Created an attachment (id=201816)
 --> (https://bugs.webkit.org/attachment.cgi?id=201816&action=review)
Test case

Attached is a test case. In Safari 6.0.4, Firefox 21.0, and Opera 12.15, all four boxes have a gradient background. In Chrome 26.0.1410.65, Chromium 29.0.1507.0 (199664), and WebKit r150098 built on 15 May 2013, the first two boxes have a gray background.

The problem is that the gradient image is 1x40 and because background-size is set to auto for the width (which causes the intrinsic ratio to be preserved along the width), the width is scaled to less than 1px logically in order to fit the height to 20px and 39px.

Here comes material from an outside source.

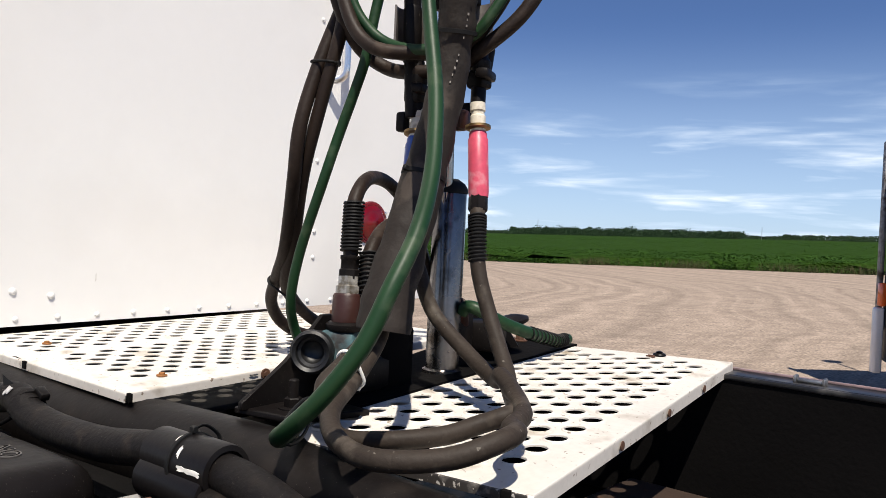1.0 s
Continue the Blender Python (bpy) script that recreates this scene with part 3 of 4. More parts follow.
M_DUSTY = mat("dusty_black_steel", (0.020, 0.018, 0.016), 0.7, dark=0.6, scale=12, fine=90, grain_k=0.3, bump=0.3, spots=(0.06, 0.052, 0.044), spot_lo=0.5, spot_hi=0.7)
part("box_lid", box((0.60, 0.80, 0.012), pose(0.300, 0.090, 0.990, 2.5, 0, 0), 0.004), M_DUSTY, chassis, "dusty black lid under the deck plate")
# unseen screen, added to keep the space below the cab dark
part("bulkhead", box((0.03, 1.9, 0.60), pose(-0.80, 0.10, 0.72), 0.005), M_SHADE, chassis)
part("cross_member", box((0.12, 0.80, 0.20), pose(0.45, 0.0, 0.80), 0.01), M_BLACK, chassis)
part("cross_member", box((0.10, 0.80, 0.22), pose(1.75, 0.02, 0.80), 0.01), M_BLACK, chassis)
# unseen block, added to cover lit ground beyond the cab's far side
part("gearbox", box((2.4, 0.70, 0.56), pose(-1.24, 0.0, 0.735), 0.06), M_SHADE, chassis)
# unseen dark sheet, added to hide sunlit ground and keep the underbody dark
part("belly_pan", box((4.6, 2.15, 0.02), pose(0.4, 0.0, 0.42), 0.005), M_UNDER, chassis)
part("rear_housing", turned([(0.05, 0), (0.16, 0.02), (0.2, 0.12), (0.2, 0.3), (0.14, 0.38), (0.05, 0.4)], pose(2.0, -0.2, 0.72, 90, 0, 0), 20), M_BLACK, chassis)
for x, y in ((1.42, 0.18), (1.54, 0.22), (1.62, 0.40)):
    part("frame_bolt", bolt((x, y, 0.856), (0, 0, 1), 0.020, 0.026), M_BLACK, chassis)
part("shelf_plate", box((0.55, 0.42, 0.012), pose(1.60, 0.26, 0.85), 0.003), mat("dusty_rust", (0.075, 0.052, 0.036), 0.85, dark=0.5, scale=16, fine=120, grain_k=0.35, bump=0.5, spots=(0.02, 0.016, 0.013), spot_lo=0.48, spot_hi=0.62, spot_scale=18), chassis, "dusty rusty shelf plate")
clip_b = bmesh.new()
for x in (1.374, 1.422):
    box((0.006, 0.020, 0.014), pose(x, 0.530, rail_z + 0.006), 0.003, clip_b)
box((0.045, 0.010, 0.008), pose(1.398, 0.530, rail_z + 0.004), 0.003, clip_b)
part("rail_clip", clip_b, M_STEEL, chassis)

# ---------------------------------------------------------------- perforated deck plates
def perforated(name, corners, spans, pitch, row, label, hole=0.0165, thick=0.003, skirt=0.034, edge=0.024, scuffed=False, first=(0.05, 0.075), slope=0.0, lip=1.0, crowd=0.0):
    """A folded tread plate: corners near-left, near-right, far-right, far-left; spans are the punched stretches across (0 to 1)."""
    nl, nr, fr, fl = [Vector(c) for c in corners]
    W, L = ((nr - nl).length + (fr - fl).length) / 2, ((fl - nl).length + (fr - nr).length) / 2

    def at(u, v, h=0.0):
        s, t = u / W, v / L
        inner = spans[-1][1] / W
        narrow = 1 - crowd * (1 - t)          # the punched field keeps clear of the near outer corner
        s = s * narrow if s <= inner else 1 - (1 - inner * narrow) * (1 - s) / (1 - inner)
        return (nl * (1 - s) + nr * s) * (1 - t) + (fl * (1 - s) + fr * s) * t + Vector((0, 0, h))

    bm = bmesh.new()

    def quad(u0, v0, u1, v1):
        if u1 - u0 > 1e-4 and v1 - v0 > 1e-4:
            bm.faces.new([bm.verts.new(at(*q)) for q in ((u0, v0), (u1, v0), (u1, v1), (u0, v1))])

    edges, count = [0.0], 0
    for s0, s1 in spans:
        cols = int((s1 - s0) / row + 0.01)
        pad = (s1 - s0 - cols * row) / 2
        left, right = edges[-1], s0 + pad
        if left > 0:                              # low pressed ridge between two punched fields
            mid = (left + right) / 2
            for a, b, ha, hb in ((left, mid, 0.0, 0.0022), (mid, right, 0.0022, 0.0)):
                bm.faces.new([bm.verts.new(at(*q)) for q in ((a, 0, ha), (b, 0, hb), (b, L, hb), (a, L, ha))])
        else:
            quad(left, 0, right, L)
        for c in range(cols):
            u0 = s0 + pad + c * row
            v = first[count % 2] + slope * u0 - pitch / 2
            count += 1
            quad(u0, 0, u0 + row, v)
            while v + pitch < L - edge * 0.6:
                cu, cv = u0 + row / 2, v + pitch / 2
                N = 16
                ring0 = []
                for k in range(N):
                    a = 2 * math.pi * (k + 0.5) / N
                    dx, dy = math.cos(a), math.sin(a)
                    f = 1 / max(abs(dx) / (row / 2), abs(dy) / (pitch / 2))
                    ring0.append(bm.verts.new(at(cu + dx * f, cv + dy * f)))
                corner = {}
                for sx, sy in ((1, 1), (-1, 1), (-1, -1), (1, -1)):
                    corner[(sx, sy)] = bm.verts.new(at(cu + sx * row / 2, cv + sy * pitch / 2))
                prev = ring0
                for r, h in ((hole + 0.0036, 0.0), (hole + 0.0022, 0.0009 * lip), (hole + 0.0008, 0.0012 * lip), (hole, 0.0008 * lip), (hole - 0.0001, -0.0006)):
                    cur = [bm.verts.new(at(cu + r * math.cos(2 * math.pi * (k + 0.5) / N), cv + r * math.sin(2 * math.pi * (k + 0.5) / N), h)) for k in range(N)]
                    for k in range(N):
                        j = (k + 1) % N
                        bm.faces.new((prev[k], prev[j], cur[j], cur[k]))
                    prev = cur
                for k in range(N):
                    j = (k + 1) % N
                    a0, a1 = 2 * math.pi * (k + 0.5) / N, 2 * math.pi * (j + 0.5) / N
                    q0 = abs(math.cos(a0)) / row > abs(math.sin(a0)) / pitch
                    q1 = abs(math.cos(a1)) / row > abs(math.sin(a1)) / pitch
                    if q0 != q1:
                        sx = 1 if (math.cos(a0) if q0 else math.cos(a1)) > 0 else -1
                        sy = 1 if (math.sin(a1) if q0 else math.sin(a0)) > 0 else -1
                        bm.faces.new((ring0[k], corner[(sx, sy)], ring0[j]))
                v += pitch
            quad(u0, v, u0 + row, L)
        edges.append(s0 + pad + cols * row)
    quad(edges[-1], 0, W, L)
    # folded skirt all round, with cut corners
    c = 0.003
    border = [(c, 0), (W - c, 0), (W, c), (W, L - c), (W - c, L), (c, L), (0, L - c), (0, c)]
    for i, (p, q) in enumerate(zip(border, border[1:] + border[:1])):
        drop = (skirt * (0.62 if scuffed and i == 0 else 1.0)) if i % 2 == 0 else skirt * 0.3
        top0, top1 = at(*p), at(*q)
        mid = [at(W / 2, L / 2)]
        o0, o1 = ((t - mid[0]).normalized() * 0.004 for t in (top0, top1))
        down = Vector((0, 0, -1))
        ring = [(top0, top1), (top0 + o0 * 0.6 + down * 0.0007, top1 + o1 * 0.6 + down * 0.0007), (top0 + o0 * 0.92 + down * 0.0022, top1 + o1 * 0.92 + down * 0.0022), (top0 + o0 + down * 0.0042, top1 + o1 + down * 0.0042), (top0 + o0 + down * drop, top1 + o1 + down * drop), (top0 - o0 + down * drop, top1 - o1 + down * drop), (top0 - o0 + down * 0.003, top1 - o1 + down * 0.003)]
        for (a0, a1), (b0, b1) in zip(ring, ring[1:]):
            bm.faces.new([bm.verts.new(x) for x in (a0, a1, b1, b0)])
    bmesh.ops.remove_doubles(bm, verts=bm.verts, dist=0.0002)
    top = thing(name, (nl + fr) / 2, label, "deck plate")
    bm.normal_update()
    for f in bm.faces:
        if f.normal.z < -0.5:
            f.normal_flip()
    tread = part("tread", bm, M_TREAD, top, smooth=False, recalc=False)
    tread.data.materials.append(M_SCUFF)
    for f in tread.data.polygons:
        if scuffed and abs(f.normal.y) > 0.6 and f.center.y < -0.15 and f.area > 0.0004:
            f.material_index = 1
    return top, at, W, L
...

Later versions of WebKit must be truncating the scaled width so that WebKit resolves the width to 0 and the background image is not displayed.

Alexey Proskuryakov determined that the change in behavior was introduced in r121296:  https://lists.webkit.org/pipermail/webkit-help/2013-May/003504.html

As mentioned in the commit message for r121296, the spec http://www.w3.org/TR/css3-background/#background-size says: "If the background image's width or height resolves to zero, this causes the image not to be displayed. (The effect is the same as if it had been a transparent image.)" This does not say, though, how dimensions are to be resolved if a dimension needs to be rounded.

If a dimension must be rounded, I think that it makes sense to truncate the value, but ensure that the truncated value is greater than or equal to 1 so that something is always displayed. My reasoning is that if I wanted not to display a background image, I could have set the background-size for one of the dimensions to 0. If WebKit has to err because of the inability to tile images of non-integral dimensions, I think that it should err on the side of displaying something rather than nothing.